La figure 13 représente l’installation de filtration des eaux résiduelles de Werdhölzli, à Zurich, qui peut traiter un volume d’eau de 34 500 m³/h (soit 9,6 m³/s). Elle est équipée de 22 filtres à double cartouche filtrante, chacun des filtres présentant une surface filtrante de 82 m².
Enfin, la figure 14 reproduit l’installation de filtration des eaux résiduelles de Berne-Neubrück, prévue pour un débit maximum de 14 400 m³/h, soit 4 m³/s. Elle comporte 18 filtres à double cartouche filtrante de 50 m² chacun.
L'osmose inverse
Comme nous l’avons indiqué dans notre introduction, les sels dissous, comme les sulfates, chlorures, nitrates et autres de sodium, de potassium, de calcium, de magnésium, etc., ne peuvent être éliminés ni par floculation/sédimentation, ni par floculation/filtration en utilisant les produits de floculation usuels. Pour réduire la teneur de ces sels, il faut donc faire appel à la technique des membranes semi-perméables, des échangeurs d'ions ou à la distillation.

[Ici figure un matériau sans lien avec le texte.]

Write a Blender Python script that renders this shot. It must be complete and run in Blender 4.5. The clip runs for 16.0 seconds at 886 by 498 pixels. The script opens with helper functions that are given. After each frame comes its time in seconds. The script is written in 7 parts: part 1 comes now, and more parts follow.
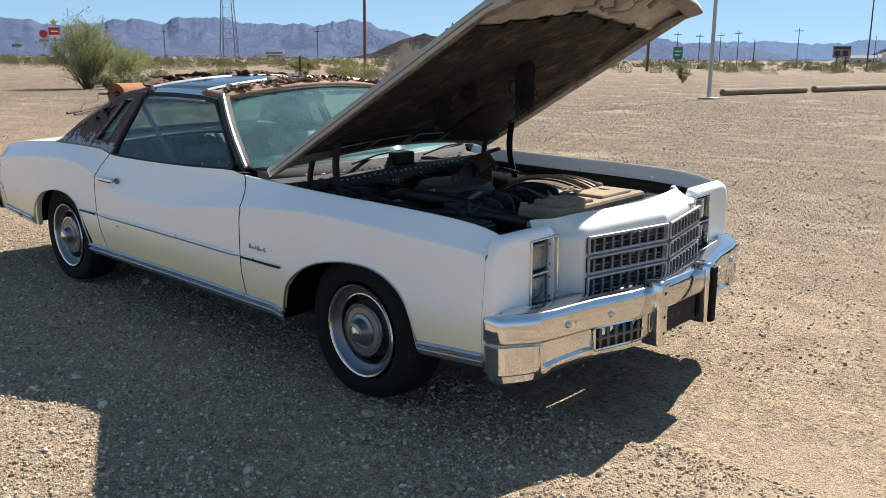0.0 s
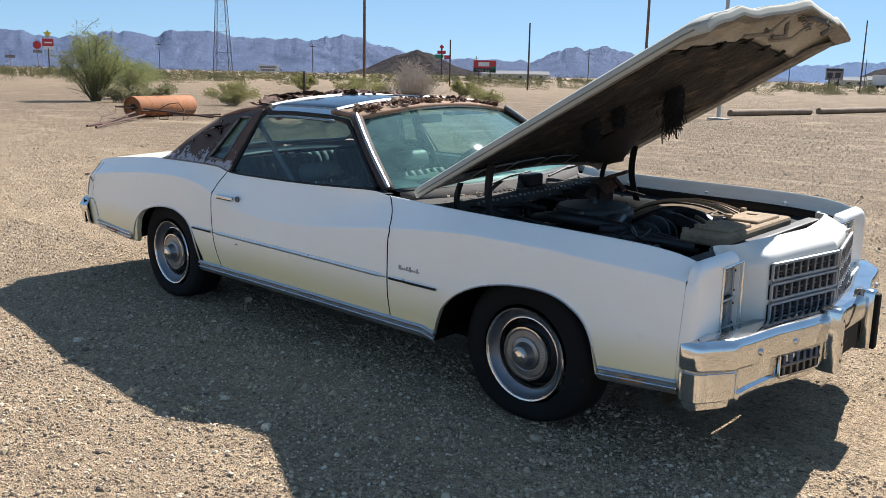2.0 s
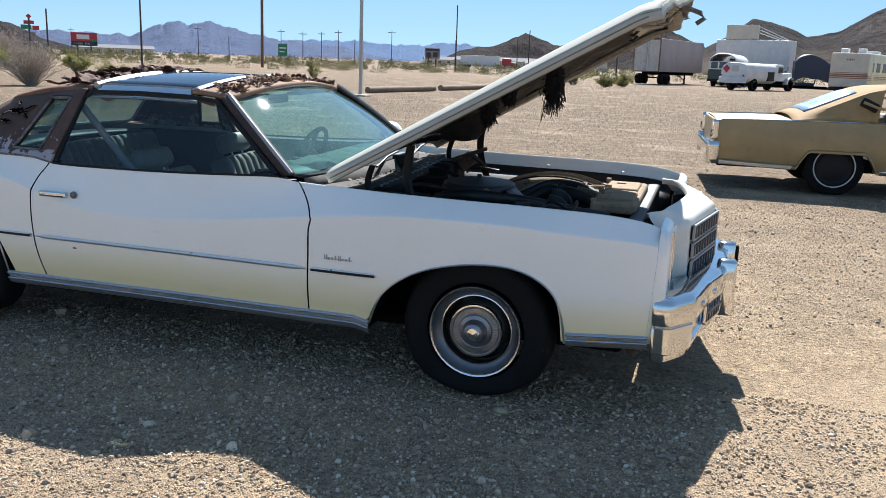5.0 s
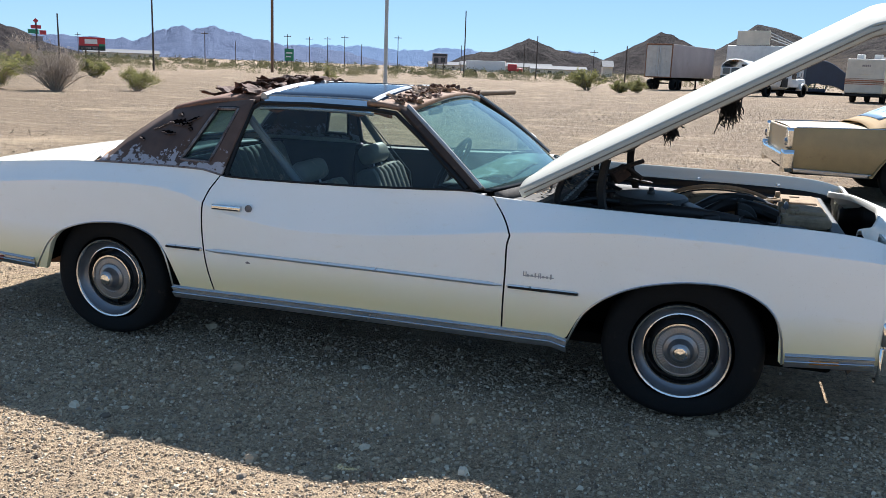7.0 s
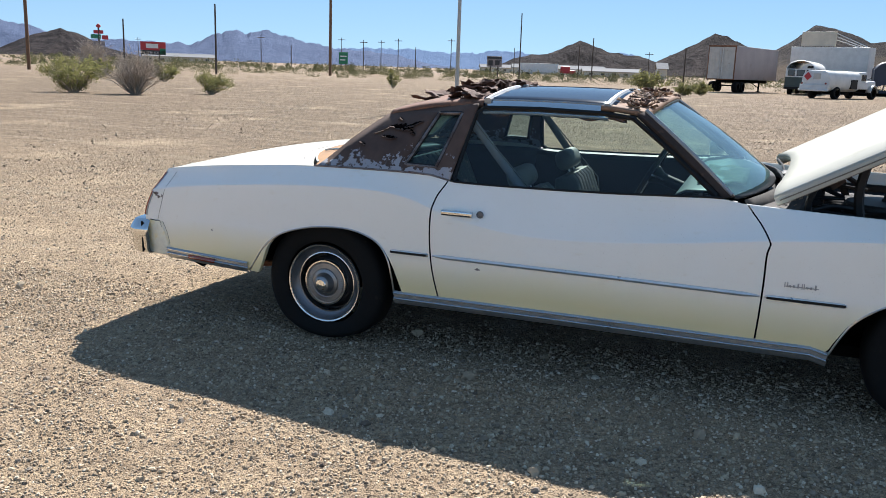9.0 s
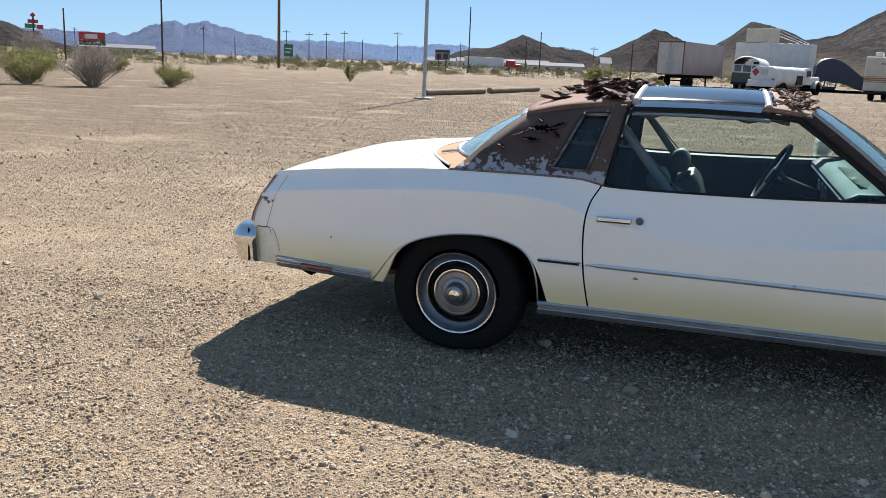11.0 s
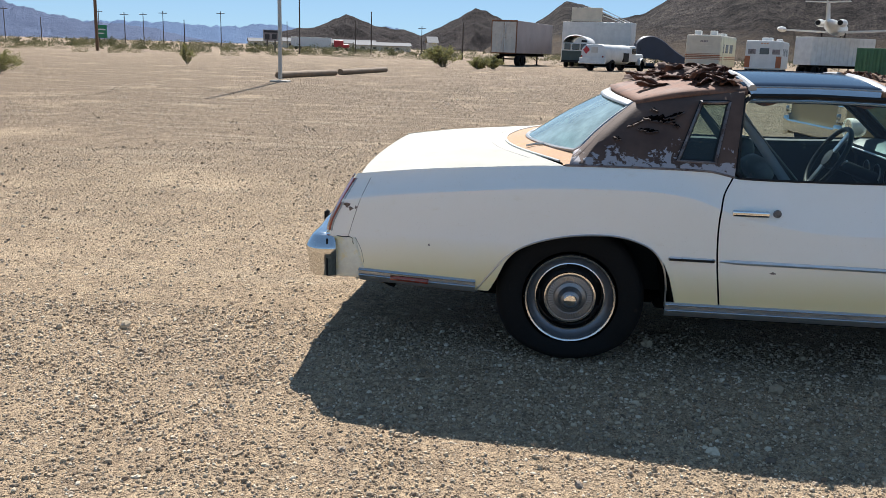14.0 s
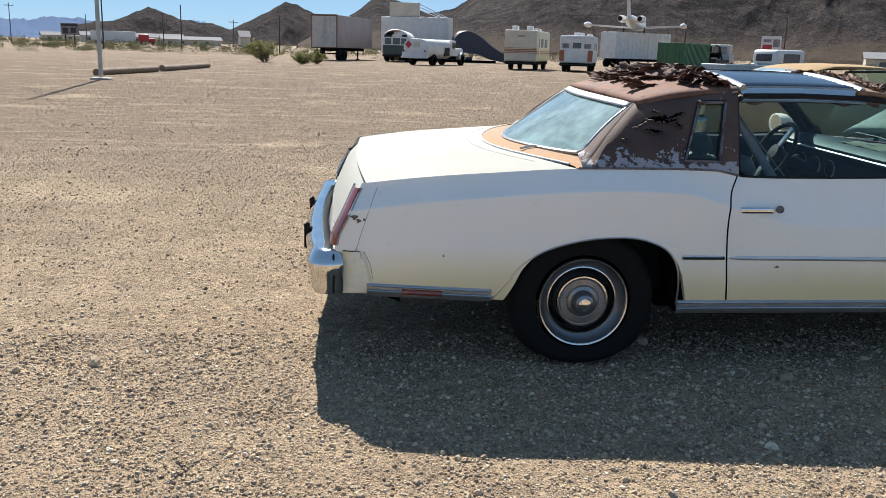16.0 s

L’osmose inverse fait partie de la technique des membranes semi-perméables (figure 15).
L'avantage que présente l’osmose inverse par rapport aux échangeurs d’ions réside dans le fait qu'elle exige une quantité beaucoup plus faible de produits chimiques et qu’elle évite la prolifération bactérienne. Certaines membranes permettent d'ailleurs l'emploi du chlore comme désinfectant.
La distillation des eaux présentant une teneur en sels relativement faible (moins de 10 000 g/m3) se révèle moins économique que l’osmose inverse.
En tout état de cause, l’élimination des sels solubles est une opération coûteuse qui ne doit s’effectuer que dans la mesure où elle est absolument nécessaire, par exemple pour la récupération de l'eau à usage domestique (eau potable) ou pour certains usages industriels.
La figure 15 représente une installation fonctionnant par osmose inverse utilisée par la Swissair, à Kloten-Zurich, pour la récupération de certaines eaux. Sa capacité est de 730 m3/j et ses dimensions sont de 8 m x 2,5 m x 2 m.
Tableau de comparaison des procédés de distillation et d’osmose inverse à partir d'une eau brute contenant 2 500 g de sel par mètre cube.
Le tableau ci-dessus fournit quelques données comparatives relatives à la mise en œuvre de l’osmose inverse ou de la distillation pour l'élimination des sels solubles, à partir d'une eau brute comportant 2 500 g de sels par m3. La comparaison établie fait clairement ressortir l'avantage de l’osmose inverse par rapport à la distillation.
Ces coûts varient bien sûr d'un pays à l'autre en fonction des prix du combustible et de l’électricité.